If you were an Israelite, and you could choose when you were born, when would you choose? I would choose to be a teenager at the time of the Exodus. That way I could watch God crush the gods of Egypt in the plagues, walk through the Red Sea and see Him annihilate the Egyptian army, be young enough to miss out on the dying in the wilderness, but experience God's provision in the wilderness, participate in the conquest of Canaan including the fall of Jericho, and settle in the land of milk and honey. They saw a lot of God.
But the point is that we don't get to choose.
So what do we do with our heroic aspirations? After all, most of the time, most of us, do not warrant special mention.
Elijah is perhaps our best point of contact. At one point he thinks he is the only faithful one left.
God's answer: “I have seven thousand who have not bowed the knee to Baal or kissed him.” (I Kings 19:18)
We are told very little about the other 6999. Farmers, housewives, shepherds, servants, traders, going about their business and refusing to stand with the masses in idolatry. They are faithful, without being conspicuous. They are anonymous to us, but not to God. Perhaps we should think more about what it was like for them, and less about what it was like for Elijah.

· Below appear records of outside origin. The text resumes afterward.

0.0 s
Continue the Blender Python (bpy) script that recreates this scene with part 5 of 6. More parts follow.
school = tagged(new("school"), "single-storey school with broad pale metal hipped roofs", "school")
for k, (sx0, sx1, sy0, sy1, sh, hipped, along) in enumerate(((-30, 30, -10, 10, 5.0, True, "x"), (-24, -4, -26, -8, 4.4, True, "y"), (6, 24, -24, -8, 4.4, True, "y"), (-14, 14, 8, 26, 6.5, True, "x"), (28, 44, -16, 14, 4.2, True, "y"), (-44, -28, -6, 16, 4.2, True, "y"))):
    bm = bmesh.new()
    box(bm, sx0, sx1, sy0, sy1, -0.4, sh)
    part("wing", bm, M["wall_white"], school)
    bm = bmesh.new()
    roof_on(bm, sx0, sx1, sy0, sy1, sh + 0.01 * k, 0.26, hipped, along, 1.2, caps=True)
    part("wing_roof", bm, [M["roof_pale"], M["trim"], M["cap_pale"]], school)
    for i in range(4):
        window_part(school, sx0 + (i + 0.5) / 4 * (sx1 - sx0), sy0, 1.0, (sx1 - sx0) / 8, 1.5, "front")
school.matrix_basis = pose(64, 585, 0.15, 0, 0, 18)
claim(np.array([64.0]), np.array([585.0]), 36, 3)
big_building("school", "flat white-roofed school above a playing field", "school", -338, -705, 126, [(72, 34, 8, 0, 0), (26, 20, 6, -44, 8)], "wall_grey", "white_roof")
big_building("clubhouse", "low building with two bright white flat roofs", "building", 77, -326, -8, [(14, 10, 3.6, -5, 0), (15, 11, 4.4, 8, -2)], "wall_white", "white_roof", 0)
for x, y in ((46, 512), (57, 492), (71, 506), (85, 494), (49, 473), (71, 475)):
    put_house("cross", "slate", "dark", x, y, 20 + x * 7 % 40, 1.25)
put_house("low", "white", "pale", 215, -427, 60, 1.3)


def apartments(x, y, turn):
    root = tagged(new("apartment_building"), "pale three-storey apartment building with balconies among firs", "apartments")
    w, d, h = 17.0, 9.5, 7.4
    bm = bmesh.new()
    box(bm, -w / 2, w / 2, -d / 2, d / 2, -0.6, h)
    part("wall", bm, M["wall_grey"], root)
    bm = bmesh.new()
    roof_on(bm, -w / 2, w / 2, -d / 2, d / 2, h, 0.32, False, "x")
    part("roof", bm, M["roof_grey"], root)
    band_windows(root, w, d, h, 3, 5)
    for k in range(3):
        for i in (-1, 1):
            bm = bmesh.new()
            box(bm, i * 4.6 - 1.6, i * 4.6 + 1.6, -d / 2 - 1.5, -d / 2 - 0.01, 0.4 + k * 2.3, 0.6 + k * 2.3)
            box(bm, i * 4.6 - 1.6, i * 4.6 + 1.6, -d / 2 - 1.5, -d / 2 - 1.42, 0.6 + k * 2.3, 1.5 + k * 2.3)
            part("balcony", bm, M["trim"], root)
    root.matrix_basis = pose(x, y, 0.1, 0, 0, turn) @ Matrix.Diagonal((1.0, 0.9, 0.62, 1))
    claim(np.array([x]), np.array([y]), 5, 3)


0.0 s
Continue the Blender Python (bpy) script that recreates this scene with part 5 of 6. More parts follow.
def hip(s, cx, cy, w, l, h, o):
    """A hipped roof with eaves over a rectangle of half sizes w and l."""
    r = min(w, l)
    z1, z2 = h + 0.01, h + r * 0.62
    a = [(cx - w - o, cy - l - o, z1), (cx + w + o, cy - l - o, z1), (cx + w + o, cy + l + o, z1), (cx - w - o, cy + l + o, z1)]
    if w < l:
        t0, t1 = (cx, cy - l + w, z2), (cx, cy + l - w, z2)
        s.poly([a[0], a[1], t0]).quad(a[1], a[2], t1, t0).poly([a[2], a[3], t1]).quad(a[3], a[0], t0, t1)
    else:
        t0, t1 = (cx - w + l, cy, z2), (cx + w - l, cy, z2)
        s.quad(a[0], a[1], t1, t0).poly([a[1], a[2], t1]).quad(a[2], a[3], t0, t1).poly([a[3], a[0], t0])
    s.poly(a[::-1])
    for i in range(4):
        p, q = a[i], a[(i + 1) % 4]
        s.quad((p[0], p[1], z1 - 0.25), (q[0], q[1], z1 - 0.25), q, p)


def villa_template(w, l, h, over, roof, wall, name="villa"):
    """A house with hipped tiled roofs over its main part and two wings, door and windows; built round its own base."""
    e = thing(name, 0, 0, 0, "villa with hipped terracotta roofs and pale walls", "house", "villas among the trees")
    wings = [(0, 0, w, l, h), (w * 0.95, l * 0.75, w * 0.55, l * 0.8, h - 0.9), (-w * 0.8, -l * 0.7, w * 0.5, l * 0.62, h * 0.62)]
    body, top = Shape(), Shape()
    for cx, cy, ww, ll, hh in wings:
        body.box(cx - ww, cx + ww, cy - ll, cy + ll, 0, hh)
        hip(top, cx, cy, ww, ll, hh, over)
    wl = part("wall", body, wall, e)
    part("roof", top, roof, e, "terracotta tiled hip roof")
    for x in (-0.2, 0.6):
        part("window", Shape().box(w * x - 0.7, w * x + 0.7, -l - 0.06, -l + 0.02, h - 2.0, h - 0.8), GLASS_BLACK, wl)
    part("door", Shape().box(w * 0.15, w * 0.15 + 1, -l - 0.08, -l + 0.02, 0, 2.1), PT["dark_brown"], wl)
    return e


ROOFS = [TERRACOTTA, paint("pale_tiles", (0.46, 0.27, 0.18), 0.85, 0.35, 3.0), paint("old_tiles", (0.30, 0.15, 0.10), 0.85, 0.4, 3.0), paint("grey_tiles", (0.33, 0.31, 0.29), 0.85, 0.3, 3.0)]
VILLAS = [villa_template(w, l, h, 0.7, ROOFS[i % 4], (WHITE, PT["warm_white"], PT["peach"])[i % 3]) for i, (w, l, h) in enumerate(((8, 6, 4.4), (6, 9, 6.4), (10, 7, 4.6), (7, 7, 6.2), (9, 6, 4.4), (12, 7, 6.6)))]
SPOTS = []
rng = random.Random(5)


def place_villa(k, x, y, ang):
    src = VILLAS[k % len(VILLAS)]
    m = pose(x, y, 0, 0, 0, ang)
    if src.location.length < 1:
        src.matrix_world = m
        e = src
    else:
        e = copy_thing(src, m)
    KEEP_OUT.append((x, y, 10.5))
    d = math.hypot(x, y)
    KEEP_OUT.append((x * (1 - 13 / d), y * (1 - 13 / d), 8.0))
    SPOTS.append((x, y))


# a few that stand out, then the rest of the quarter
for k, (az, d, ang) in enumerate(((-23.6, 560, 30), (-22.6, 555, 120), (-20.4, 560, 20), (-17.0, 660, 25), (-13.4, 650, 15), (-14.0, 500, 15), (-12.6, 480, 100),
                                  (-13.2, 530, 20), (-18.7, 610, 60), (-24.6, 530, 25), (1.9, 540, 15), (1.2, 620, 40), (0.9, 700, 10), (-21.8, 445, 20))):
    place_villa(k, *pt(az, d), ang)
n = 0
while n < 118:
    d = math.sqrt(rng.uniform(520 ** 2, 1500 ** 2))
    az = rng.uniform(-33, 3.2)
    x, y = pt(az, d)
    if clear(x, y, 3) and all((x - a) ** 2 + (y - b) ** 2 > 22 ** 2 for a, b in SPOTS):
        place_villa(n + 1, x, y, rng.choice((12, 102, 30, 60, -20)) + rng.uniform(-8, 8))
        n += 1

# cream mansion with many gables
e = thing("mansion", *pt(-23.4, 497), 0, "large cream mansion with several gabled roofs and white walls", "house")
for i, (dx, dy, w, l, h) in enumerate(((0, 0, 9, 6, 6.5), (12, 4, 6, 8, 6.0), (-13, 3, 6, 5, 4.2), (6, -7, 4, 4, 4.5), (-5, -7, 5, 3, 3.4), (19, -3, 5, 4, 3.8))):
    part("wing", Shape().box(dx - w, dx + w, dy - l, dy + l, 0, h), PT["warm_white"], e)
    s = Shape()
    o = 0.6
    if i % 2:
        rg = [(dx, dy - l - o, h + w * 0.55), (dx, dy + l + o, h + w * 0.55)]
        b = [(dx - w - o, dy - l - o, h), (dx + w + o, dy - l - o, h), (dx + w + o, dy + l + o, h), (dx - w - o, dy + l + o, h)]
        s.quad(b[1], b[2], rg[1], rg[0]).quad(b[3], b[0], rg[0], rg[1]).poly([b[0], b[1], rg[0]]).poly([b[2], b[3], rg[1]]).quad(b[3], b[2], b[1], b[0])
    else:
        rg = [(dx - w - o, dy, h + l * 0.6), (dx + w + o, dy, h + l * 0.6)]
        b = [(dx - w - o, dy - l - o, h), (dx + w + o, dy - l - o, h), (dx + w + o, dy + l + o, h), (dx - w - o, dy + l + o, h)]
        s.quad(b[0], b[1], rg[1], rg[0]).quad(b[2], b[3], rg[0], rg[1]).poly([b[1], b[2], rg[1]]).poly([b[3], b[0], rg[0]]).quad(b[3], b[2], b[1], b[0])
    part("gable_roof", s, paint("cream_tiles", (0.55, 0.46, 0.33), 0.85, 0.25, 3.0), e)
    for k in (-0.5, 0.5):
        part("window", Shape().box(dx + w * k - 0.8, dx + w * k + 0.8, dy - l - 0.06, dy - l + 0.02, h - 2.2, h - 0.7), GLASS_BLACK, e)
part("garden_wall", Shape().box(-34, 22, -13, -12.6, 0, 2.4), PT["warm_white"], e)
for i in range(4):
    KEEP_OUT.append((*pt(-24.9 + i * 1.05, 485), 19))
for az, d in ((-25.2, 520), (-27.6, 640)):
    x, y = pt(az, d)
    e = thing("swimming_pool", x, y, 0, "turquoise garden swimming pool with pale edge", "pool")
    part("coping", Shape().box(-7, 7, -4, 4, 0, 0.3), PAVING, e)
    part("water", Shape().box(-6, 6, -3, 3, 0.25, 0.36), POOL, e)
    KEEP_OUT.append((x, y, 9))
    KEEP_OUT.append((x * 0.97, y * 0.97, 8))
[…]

Perhaps we have made too much of our heroes and too little of our God. Perhaps the point of the stories is not, “Be a hero,” but, “God is faithful!” The heroes are God's gifts to His people – examples of his undying faithfulness and his stubborn refusal to give up on us. But by definition, they are the exception.
If God has assigned you a heroes role, then fill it with all your heart. But if not, and it's almost certainly not, fill the role he has given you with all your heart.
It just makes no sense to construct a theology of Christian experience that fits only a few.
His faithfulness extends to all of His children, and their faithfulness pleases Him, regardless of their role.
I think sometimes we think God discovers heroes. As if He is a hero scout. And we live our lives hoping to be discovered, and are disappointed when we are not.
God doesn't discover anything. He creates.
May it be enough for us to magnify His name.